Our situation in the center of the galactic circle, if circle it be, is less easily established, because of the irregularities of the Milky Way. The openings we have described in its structure, and the smaller density of the stars in the region of the constellation Aquila, may well lead us to suppose that we are perhaps markedly nearer to this region of its center than to the opposite region; but this needs to be established by further evidence. Not until the charts of the international photographic survey of the heavens are carefully studied does it seem possible to reach a more definite conclusion than this.

One reflection may occur to the thinking reader as he sees these reasons for deeming our position in the universe to be a central one.

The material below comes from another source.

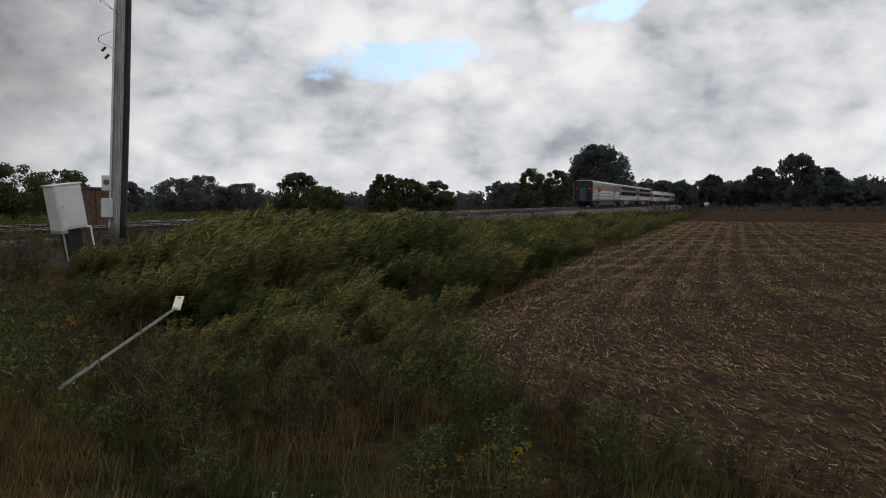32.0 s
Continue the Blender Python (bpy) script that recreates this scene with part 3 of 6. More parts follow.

Ptolemy showed by evidence which, from his standpoint, looked as sound as that which we have cited, that the earth was fixed in the center of the universe. May we not be the victims of some fallacy as he was?

1. This work of Kapteyn is yet unpublished. The author is indebted to his courtesy for the manuscript copy, with permission to use it. Kapteyn's researches based on this material are contained in a paper on the 'Distribution of the Stars in Space,' communicated to the Amsterdam Academy of Science, January 28, 1893. An abstract in English is found in 'Knowledge' for June 1, 1893.
2. The author believes that Monck, of England, independently pointed out this relation, possibly in advance of Kapteyn.
3. The author should say that the greater part of the work on these countings was done with great care and accuracy by Mrs. Arthur Brown Davis, to whom he is so much indebted for help of this kind through the present work.